Spinning idly in the wind
Christopher Booker's latest piece in the Telegraph should have every person in Britain gnashing their teeth at the rampant stupidity of this Coalition's energy policy—specifically the utter lunacy that is embodied in off-shore wind farms.
Last week, the BBC ran a series of reports by its science correspondent, David Shukman, on the Government’s plan to ring our coasts with vast offshore wind farms.
The nearest thing allowed to criticism of this policy came in an interview with the Oxford academic Dieter Helm, who we were told had “done the sums”. What, Shukman asked, had he come up with? The only figures Helm gave were that the Government’s offshore wind farm plans would, by 2020, cost £100 billion—scarcely a state secret, since the Government itself announced this three years ago—plus £40 billion more to connect these windmills to the grid, a figure given us by the National Grid last year.
Helm did not tell us that this £140 billion equates to £5,600 for every household in the country. But he did admit that the plan was “staggeringly expensive”, and that, given the current extent of “fuel poverty” and the state of our economy, he doubted “if it can in fact be afforded”.
Even shorter on hard facts, however, was Shukman’s report on a monster new wind farm off the coast of Cumbria, where a Swedish firm, Vattenfall, has spent £500 million on building 30 five‑megawatt turbines with a total “capacity” of 150MW. What Shukman did not tell us, because the BBC never does, is that, thanks to the vagaries of the wind, these machines will only produce a fraction of their capacity (30 per cent was the offshore average in the past two years). So their actual output is only likely to average 45MW, or £11 million per MW.
Compare this with the figures for Britain’s newest gas-fired power station, recently opened in Plymouth. This is capable of generating 882MW at a capital cost of £400 million—just £500,000 for each megawatt. Thus the wind farm is 22 times more expensive, and could only be built because its owners will receive a 200 per cent subsidy: £40 million a year, on top of the £20 million they will get for the electricity itself. This we will all have to pay for through our electricity bills, whereas the unsubsidised cost of power from the gas plant, even including the price of the gas, will be a third as much.
Booker also points out—reinforcing what your humble Devil has been saying for years—that wind power is inherently unreliable and, as such, we would need to build a MW of conventional power for every MW of installed wind power.
Or, of course, the lights go out.
This would be stupid enough were we forced to duplicate our power capacity at gas- or coal-fired prices; that we must build wind farms at 22 times the cost of conventional power plus the gas- or coal-fired power stations is nothing short of insane.
And, ultimately, we are going to have to pay for all of this. And we are going to pay through the fucking nose.
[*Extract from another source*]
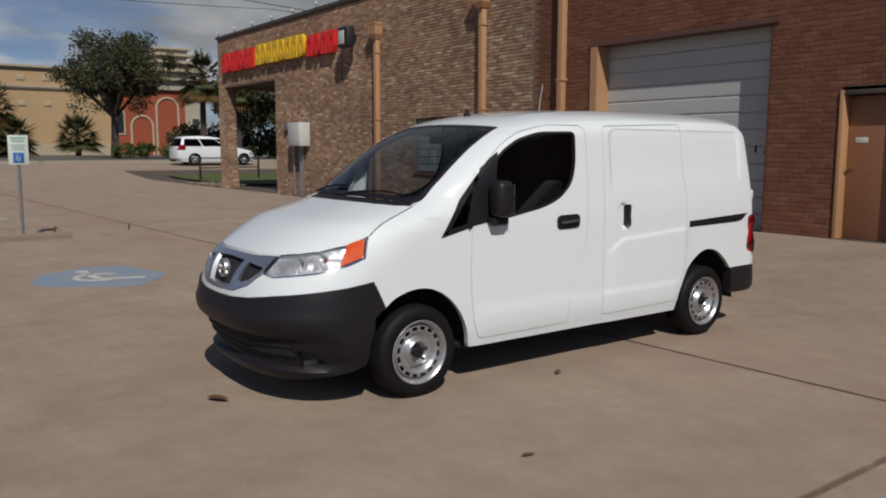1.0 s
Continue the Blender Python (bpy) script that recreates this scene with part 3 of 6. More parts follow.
def side_door():
    d = root("door_1", "tan painted steel door with brass knob in tan frame", "door", (-4.895, WY + .16, .25))
    tagged(d, kind="structure")
    soft_box("door_leaf", (-.47, 0, .01), (.47, .045, 2.10), M_DOOR, d, r=.004)
    # right jamb takes the browner door paint to stand for the shade on it
    for x0, x1, z1, m in ((-.535, -.475, 2.18, M_TAN), (.475, .535, 2.18, M_DOOR)):
        soft_box("door_frame", (x0, -.19, 0), (x1, .06, z1), m, d, r=.004)
    # head given a near-black colour, shade put into its material
    soft_box("door_head", (-.475, -.19, 2.115), (.475, .06, 2.18), M_CAPM, d, r=.004)
    Geo().lathe([(0, .03), (-.02, .028), (-.03, .012), (-.05, .014), (-.065, .03), (-.085, .026), (-.09, .003)], (-.40, 0, 1.05), "y", 14).part("knob", node_mat("aged_brass", (.55, .36, .12), .3, 1.0), d, smooth=True)
    soft_box("door_plate", (-.36, -.006, 1.42), (-.18, .001, 1.50), M_LIGHTGREY, d, "small pale notice plate", r=.002)
    soft_box("threshold", (-.53, -.19, -.03), (.53, .06, .008), M_CAPM, d, r=.003)
    return d


side_door()


def block_window():
    w = root("window_1", "window of ribbed glass blocks in pale mortar", "window", (-16.40, WY + .06, .98))
    tagged(w, kind="structure")
    soft_box("window_frame", (-.02, .10, -.02), (1.78, .16, 1.34), M_MORTAR, w, r=0)
    g = Geo().box((0, 0, 0), (.178, .10, .178))
    bm = bmesh.new()
    bmesh.ops.create_cube(bm, size=1)
    for v in bm.verts:
        v.co = Vector(((v.co.x + .5) * .176, (v.co.y + .5) * .10, (v.co.z + .5) * .170))
    bmesh.ops.bevel(bm, geom=list(bm.edges), offset=.012, segments=1, affect="EDGES")
    me = bpy.data.meshes.new("glass_block")
    bm.to_mesh(me)
    bm.free()
    me.materials.append(M_BLOCK)
    for i in range(9):
        for j in range(7):
            ob = new("glass_block", me)
            ob.parent = w
            ob.location = (.01 + i * .1955, 0, .008 + j * .19)
    soft_box("window_sill", (-.06, -.10, -.10), (1.84, .10, -.02), M_BRICK_RED, w, r=.006)
    return w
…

The trouble is that the government knows damn well that people will not stand for massive rises on energy taxes; as such, the government and the EU have forced the power companies to carry much of the cost—thus making the energy companies out to be total fucking demons*.
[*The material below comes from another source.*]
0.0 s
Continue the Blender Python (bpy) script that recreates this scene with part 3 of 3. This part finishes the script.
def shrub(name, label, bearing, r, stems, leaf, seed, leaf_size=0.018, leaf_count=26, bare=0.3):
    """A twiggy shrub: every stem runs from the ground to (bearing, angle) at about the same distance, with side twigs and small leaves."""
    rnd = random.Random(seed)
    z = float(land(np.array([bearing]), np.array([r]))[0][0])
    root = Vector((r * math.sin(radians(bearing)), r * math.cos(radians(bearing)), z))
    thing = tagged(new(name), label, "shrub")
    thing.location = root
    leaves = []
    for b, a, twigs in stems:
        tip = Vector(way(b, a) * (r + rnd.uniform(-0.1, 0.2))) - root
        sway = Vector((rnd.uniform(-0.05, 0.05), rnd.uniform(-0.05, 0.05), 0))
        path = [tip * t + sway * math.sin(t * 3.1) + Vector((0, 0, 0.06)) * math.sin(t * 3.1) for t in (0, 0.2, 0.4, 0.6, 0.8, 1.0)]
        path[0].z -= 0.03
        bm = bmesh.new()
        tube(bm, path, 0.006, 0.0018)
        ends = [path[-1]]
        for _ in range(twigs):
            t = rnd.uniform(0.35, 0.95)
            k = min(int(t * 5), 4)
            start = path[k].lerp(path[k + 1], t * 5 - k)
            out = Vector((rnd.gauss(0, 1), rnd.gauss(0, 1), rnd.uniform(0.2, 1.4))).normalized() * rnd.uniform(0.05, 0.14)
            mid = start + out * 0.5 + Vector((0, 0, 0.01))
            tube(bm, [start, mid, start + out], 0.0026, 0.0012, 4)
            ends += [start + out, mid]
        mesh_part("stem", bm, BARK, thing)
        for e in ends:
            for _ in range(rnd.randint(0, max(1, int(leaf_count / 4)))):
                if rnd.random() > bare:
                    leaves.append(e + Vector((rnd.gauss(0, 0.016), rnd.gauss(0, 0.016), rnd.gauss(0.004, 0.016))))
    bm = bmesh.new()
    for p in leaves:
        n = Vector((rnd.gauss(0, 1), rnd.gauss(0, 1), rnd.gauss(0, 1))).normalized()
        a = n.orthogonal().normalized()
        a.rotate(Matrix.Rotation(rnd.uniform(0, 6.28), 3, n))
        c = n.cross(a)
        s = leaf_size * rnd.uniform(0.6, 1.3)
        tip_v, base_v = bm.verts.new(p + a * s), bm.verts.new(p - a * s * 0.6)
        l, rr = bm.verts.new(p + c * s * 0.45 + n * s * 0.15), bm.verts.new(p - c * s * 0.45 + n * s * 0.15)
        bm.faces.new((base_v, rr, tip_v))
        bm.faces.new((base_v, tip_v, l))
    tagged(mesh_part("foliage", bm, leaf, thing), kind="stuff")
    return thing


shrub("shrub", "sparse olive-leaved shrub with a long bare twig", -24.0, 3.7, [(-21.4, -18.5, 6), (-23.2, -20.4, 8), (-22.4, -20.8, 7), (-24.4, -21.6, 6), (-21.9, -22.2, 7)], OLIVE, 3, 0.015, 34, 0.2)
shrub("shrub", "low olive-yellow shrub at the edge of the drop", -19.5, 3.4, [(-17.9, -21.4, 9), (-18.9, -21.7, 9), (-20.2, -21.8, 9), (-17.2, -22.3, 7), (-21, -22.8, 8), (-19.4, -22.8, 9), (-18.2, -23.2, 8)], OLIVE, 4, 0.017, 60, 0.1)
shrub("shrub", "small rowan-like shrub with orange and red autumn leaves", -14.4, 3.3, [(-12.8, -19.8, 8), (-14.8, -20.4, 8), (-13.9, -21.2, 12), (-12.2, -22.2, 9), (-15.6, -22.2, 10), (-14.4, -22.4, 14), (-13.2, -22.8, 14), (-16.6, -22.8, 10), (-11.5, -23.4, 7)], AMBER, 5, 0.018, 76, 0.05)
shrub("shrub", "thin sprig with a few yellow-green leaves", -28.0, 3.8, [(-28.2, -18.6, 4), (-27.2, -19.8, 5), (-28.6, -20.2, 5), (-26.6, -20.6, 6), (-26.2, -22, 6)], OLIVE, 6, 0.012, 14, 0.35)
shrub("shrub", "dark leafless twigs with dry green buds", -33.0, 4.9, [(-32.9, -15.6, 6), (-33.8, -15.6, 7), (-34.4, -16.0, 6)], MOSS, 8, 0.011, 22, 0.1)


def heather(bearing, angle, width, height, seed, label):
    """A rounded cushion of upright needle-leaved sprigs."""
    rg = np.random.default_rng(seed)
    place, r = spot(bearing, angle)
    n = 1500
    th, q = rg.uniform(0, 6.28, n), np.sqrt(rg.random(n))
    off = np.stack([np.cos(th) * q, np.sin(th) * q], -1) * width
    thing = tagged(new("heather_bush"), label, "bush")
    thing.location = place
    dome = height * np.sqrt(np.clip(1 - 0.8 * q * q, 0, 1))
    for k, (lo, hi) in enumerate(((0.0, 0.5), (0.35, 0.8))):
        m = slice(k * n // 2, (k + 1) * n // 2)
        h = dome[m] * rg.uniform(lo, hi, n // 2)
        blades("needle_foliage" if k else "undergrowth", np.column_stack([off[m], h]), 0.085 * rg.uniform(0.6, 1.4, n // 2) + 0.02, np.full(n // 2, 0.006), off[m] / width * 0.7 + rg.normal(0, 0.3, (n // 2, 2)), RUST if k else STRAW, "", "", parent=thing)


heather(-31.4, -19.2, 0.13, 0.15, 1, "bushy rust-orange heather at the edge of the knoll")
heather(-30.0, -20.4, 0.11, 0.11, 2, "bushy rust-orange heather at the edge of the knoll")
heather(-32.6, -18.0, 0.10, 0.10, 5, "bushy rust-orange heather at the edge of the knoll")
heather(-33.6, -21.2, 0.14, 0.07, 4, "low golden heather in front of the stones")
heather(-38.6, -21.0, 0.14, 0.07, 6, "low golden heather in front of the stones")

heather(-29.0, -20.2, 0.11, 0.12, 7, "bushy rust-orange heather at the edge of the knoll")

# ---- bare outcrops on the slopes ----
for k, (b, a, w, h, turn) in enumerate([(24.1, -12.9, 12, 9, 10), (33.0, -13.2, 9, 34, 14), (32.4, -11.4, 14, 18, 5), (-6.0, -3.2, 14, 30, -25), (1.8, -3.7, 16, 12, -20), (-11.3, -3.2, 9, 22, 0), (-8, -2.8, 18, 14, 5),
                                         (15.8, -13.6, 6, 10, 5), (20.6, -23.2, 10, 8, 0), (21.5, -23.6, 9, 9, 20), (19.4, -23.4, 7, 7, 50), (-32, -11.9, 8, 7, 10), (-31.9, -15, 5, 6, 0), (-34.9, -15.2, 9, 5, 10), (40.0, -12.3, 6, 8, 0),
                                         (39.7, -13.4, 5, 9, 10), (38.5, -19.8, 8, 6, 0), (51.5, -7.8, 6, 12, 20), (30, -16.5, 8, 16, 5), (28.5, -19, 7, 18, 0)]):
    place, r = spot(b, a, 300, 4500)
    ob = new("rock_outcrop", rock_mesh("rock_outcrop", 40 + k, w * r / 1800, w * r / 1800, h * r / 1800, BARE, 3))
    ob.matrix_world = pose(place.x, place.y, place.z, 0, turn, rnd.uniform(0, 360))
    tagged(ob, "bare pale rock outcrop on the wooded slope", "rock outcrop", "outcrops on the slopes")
As Matthew Sinclair points out in this superb rant to the Freedom Society (whilst promoting his book, Let Them Eat Carbon), most people are simply not aware of the vast costs being imposed on the power companies by our Lords and Masters in the name of the discredited Climate Change scam.
It does appear that the energy companies are, however, protesting somewhat. Bishop Hill recently submitted a Freedom of Information request on a meeting between the government and the Electricity Retailers Association (ERA).
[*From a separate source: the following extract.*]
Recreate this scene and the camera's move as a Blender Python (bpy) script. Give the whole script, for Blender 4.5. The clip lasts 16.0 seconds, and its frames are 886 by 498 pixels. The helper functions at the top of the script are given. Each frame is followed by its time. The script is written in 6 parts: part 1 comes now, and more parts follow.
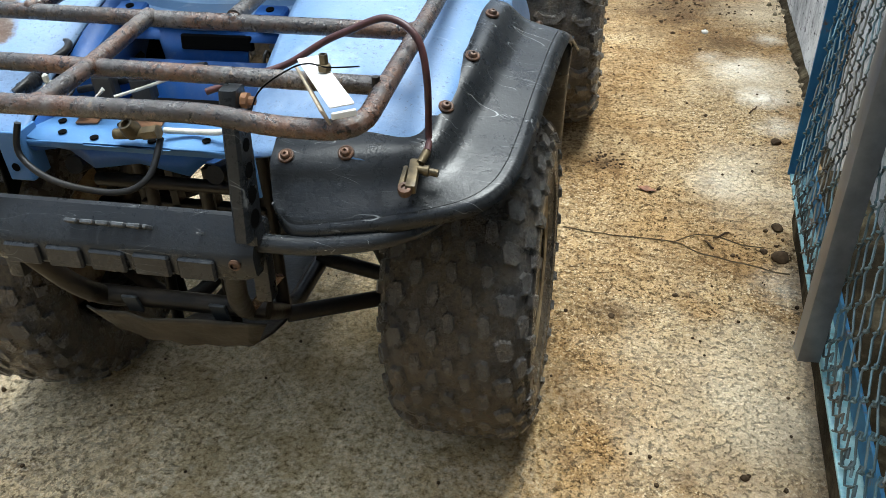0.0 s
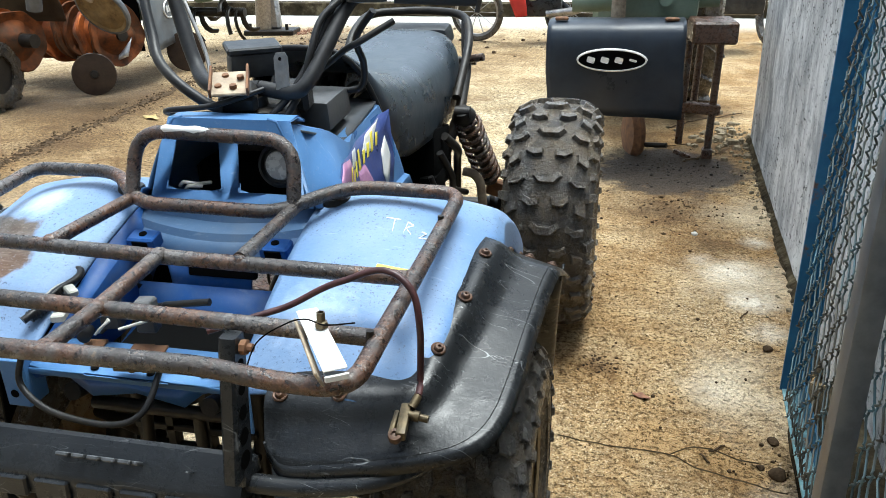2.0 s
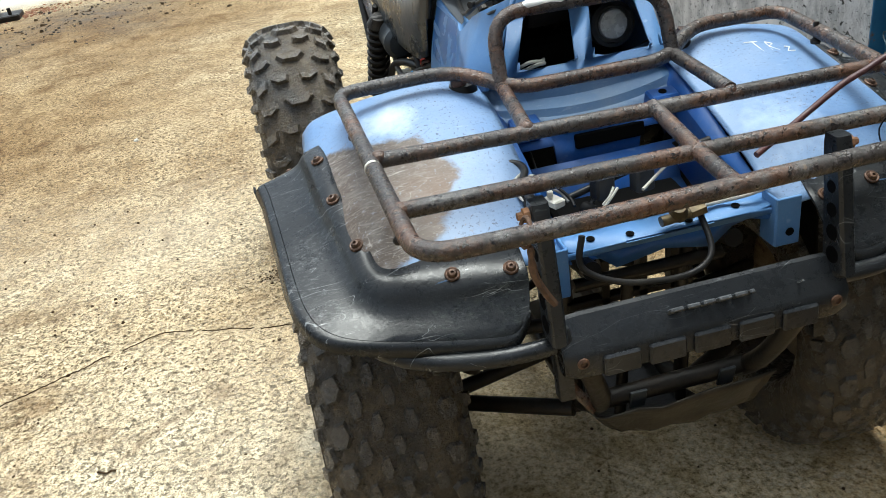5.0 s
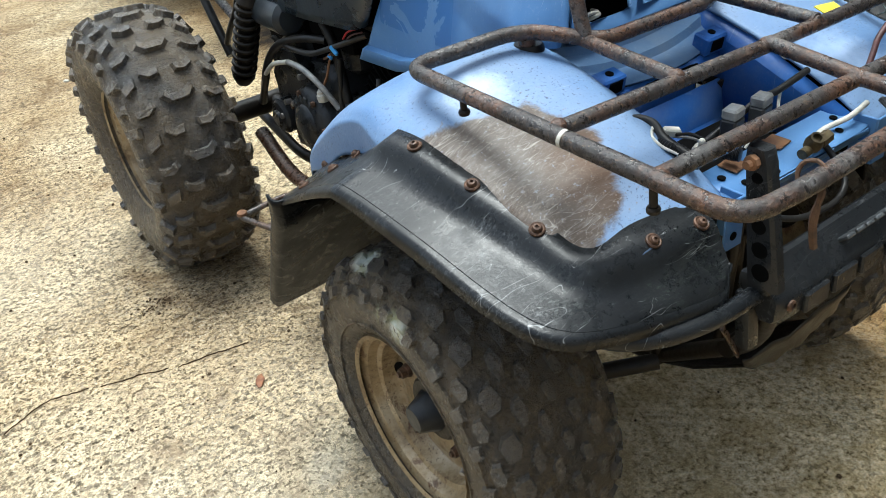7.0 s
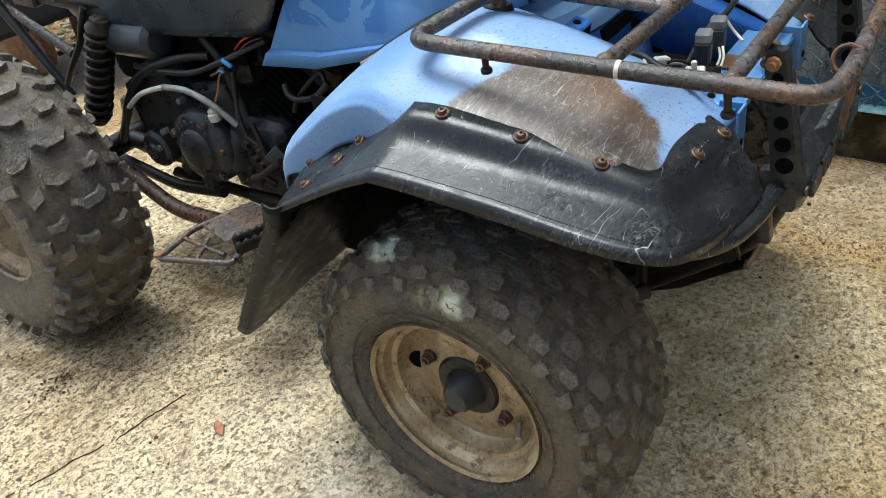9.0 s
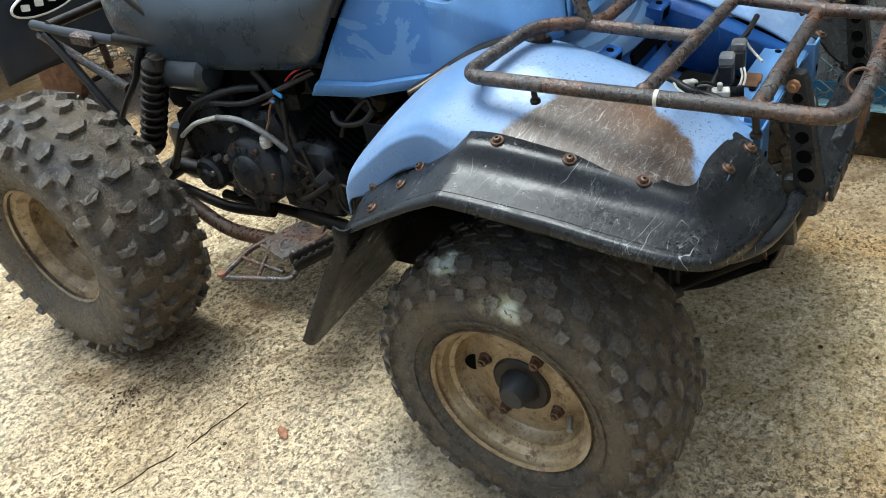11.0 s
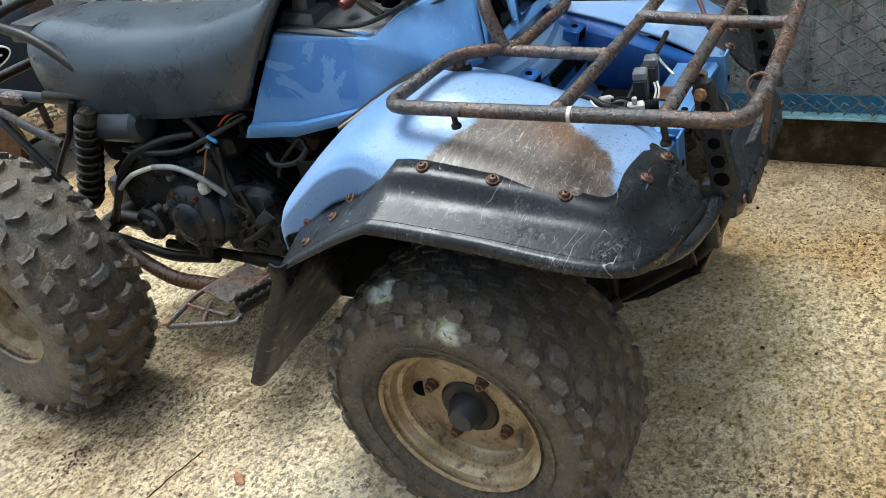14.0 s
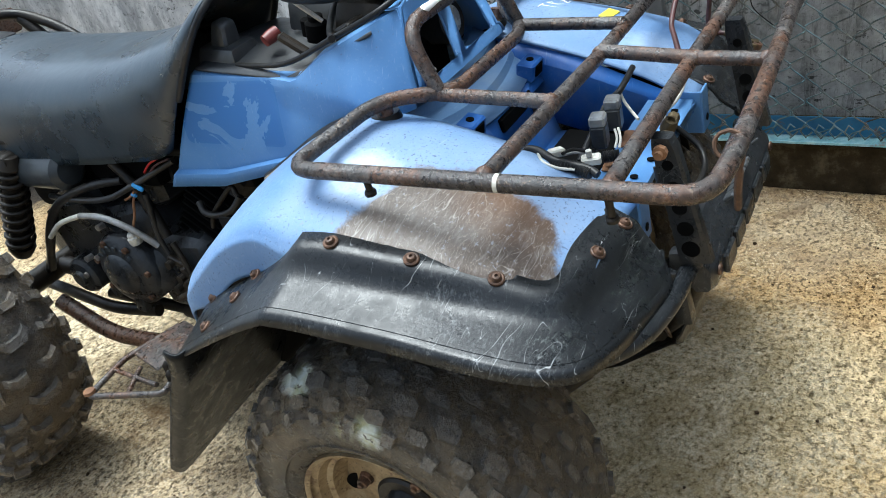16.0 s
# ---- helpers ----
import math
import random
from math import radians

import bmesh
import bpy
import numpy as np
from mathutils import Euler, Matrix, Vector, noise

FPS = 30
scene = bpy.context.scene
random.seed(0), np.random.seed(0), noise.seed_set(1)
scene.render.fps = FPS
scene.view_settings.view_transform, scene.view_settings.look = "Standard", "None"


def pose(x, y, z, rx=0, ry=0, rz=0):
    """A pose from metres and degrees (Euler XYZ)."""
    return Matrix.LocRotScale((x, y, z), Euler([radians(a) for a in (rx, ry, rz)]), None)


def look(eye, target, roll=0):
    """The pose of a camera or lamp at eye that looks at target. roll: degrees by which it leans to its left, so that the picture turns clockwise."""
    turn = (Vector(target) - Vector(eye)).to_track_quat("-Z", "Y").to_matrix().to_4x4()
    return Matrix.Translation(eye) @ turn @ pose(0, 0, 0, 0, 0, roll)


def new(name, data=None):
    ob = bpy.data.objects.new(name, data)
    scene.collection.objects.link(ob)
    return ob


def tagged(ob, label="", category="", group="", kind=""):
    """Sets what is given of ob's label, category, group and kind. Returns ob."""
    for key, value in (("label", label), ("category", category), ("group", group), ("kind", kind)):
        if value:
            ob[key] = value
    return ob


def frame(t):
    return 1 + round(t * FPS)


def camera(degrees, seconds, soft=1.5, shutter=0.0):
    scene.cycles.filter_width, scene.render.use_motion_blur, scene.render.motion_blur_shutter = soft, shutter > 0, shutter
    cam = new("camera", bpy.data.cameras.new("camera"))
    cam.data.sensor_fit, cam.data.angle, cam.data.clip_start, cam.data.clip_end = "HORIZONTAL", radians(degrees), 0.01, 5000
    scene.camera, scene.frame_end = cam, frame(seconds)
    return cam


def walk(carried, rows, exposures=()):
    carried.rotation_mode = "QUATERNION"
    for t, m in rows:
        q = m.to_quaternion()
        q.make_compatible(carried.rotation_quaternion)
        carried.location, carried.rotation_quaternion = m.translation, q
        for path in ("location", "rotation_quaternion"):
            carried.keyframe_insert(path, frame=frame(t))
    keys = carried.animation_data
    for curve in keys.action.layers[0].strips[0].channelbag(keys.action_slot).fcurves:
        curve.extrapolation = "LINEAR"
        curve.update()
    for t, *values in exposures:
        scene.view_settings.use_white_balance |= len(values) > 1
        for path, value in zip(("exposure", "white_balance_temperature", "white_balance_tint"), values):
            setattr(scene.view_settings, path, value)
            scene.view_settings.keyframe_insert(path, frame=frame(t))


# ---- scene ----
from mathutils.bvhtree import BVHTree

cam = camera(57.6, 16.0, soft=0.8)
PATH = [
    (0, (0.585, -1.057, 1.09), (0.204, 0.536, -0.057), -2.9),
    (0.5, (0.61, -1.049, 1.115), (0.231, 0.586, 0.027), -2.9),
    (1, (0.602, -1.043, 1.131), (0.214, 0.647, 0.135), -2.7),
    (1.5, (0.592, -1.032, 1.177), (0.191, 0.73, 0.32), -1.7),
    (2, (0.593, -1.035, 1.182), (0.182, 0.757, 0.395), -1.3),
    (2.5, (0.549, -1.028, 1.19), (0.139, 0.764, 0.403), -2.8),
    (3, (0.398, -1.119, 1.202), (0.063, 0.689, 0.416), -6.7),
    (3.5, (0.199, -1.241, 1.194), (-0.079, 0.571, 0.396), -7.7),
    (4, (-0.017, -1.229, 1.139), (-0.212, 0.585, 0.318), -6.0),
    (4.2, (-0.114, -1.208, 1.147), (-0.219, 0.604, 0.307), -6.2),
    (6.3, (-0.687, -0.932, 1.15), (-0.062, 0.596, 0.022), -8.2),
    (6.5, (-0.729, -0.902, 1.151), (-0.046, 0.602, 0.024), -7.2),
    (7, (-0.888, -0.776, 1.162), (0.005, 0.641, 0.068), -6.9),
    (7.5, (-0.929, -0.626, 1.113), (0.095, 0.69, 0.008), -5.3),
    (8, (-0.899, -0.462, 1.107), (0.167, 0.826, 0.009), -5.5),
    (8.5, (-1.033, -0.509, 1.139), (0.218, 0.62, 0.063), -6.7),
    (8.7, (-1.098, -0.536, 1.132), (0.186, 0.517, 0.018), -8.2),
    (10.8, (-1.242, -0.551, 1.225), (0.053, 0.494, 0.115), -12.1),
    (11, (-1.254, -0.543, 1.225), (0.035, 0.516, 0.121), -11.7),
    (11.5, (-1.26, -0.55, 1.208), (0.018, 0.524, 0.107), -10.8),
    (12, (-1.254, -0.564, 1.201), (0.024, 0.509, 0.098), -10.6),
    (12.5, (-1.26, -0.569, 1.194), (0.015, 0.501, 0.085), -11.3),
    (13, (-1.258, -0.574, 1.177), (0.042, 0.471, 0.074), -14.3),
    (13.5, (-1.259, -0.576, 1.198), (0.086, 0.432, 0.114), -13.7),
    (14, (-1.254, -0.59, 1.212), (0.132, 0.404, 0.168), -14.0),
    (14.5, (-1.241, -0.592, 1.198), (0.167, 0.391, 0.173), -15.2),
    (15, (-1.206, -0.604, 1.191), (0.205, 0.38, 0.17), -15.8),
    (15.5, (-1.072, -0.603, 1.182), (0.337, 0.381, 0.16), -15.8),
    (16, (-1.012, -0.594, 1.177), (0.358, 0.434, 0.144), -15.5),
]
walk(cam, [(t, look(eye, target, roll)) for t, eye, target, roll in PATH], [(0, 1.4, 5900, 1), (1, 1.34, 5900, 1), (2.5, 1.28, 5900, 1), (3.5, 1.14, 6050, 1), (4.1, 1.06, 6150, 1), (6.4, 1.0, 5980, 1), (7, 1.02, 5950, 1), (8.5, 1.16, 5900, 1), (10.8, 1.06, 5870, 1), (12.5, 1.08, 5850, 1), (14.5, 1.2, 5780, 1), (16, 1.24, 5720, 1)])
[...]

Here's an odd thing. Some weeks back I noticed that Gregory Barker, the Climate Change minister, had met with representatives of the Electricity Retailers Association to discuss "information on consumers' bills".
To me this seemed rather odd - why would electricity retailers need to discuss the information on bills with ministers? Perhaps Mr Barker wanted to insist that some information was passed on to consumers?
An FOI request later, I discover that the meeting was at the request of ERA itself—it appears that they asked to speak to ministers about a number of issues—Fuel Poverty, the Green Deal, the Community Energy Saving Programme and the Carbon Emissions Reduction Target. Putting this together with DECC's record that "information on consumers' bills" was discussed, I conclude that ERA wanted to make the costs of these government programmes transparent.
Unfortunately, I can only infer this because according to DECC, no record was kept of the meeting.
The Grauniad recently ran a fucking ludicrous story about how climate change might lead aliens to eliminate us because our carbon emissions would lead them to assume that the human race was "out of control".
Personally, I think that these self-same aliens might well kill us all.
But only because they would look at the fucking colossal idiocy enacted by our governments (and the rampant apathy of their citizens) and decide that the human race is too fucking stupid to be allowed to live.
* Alright—worse demons than they actually are.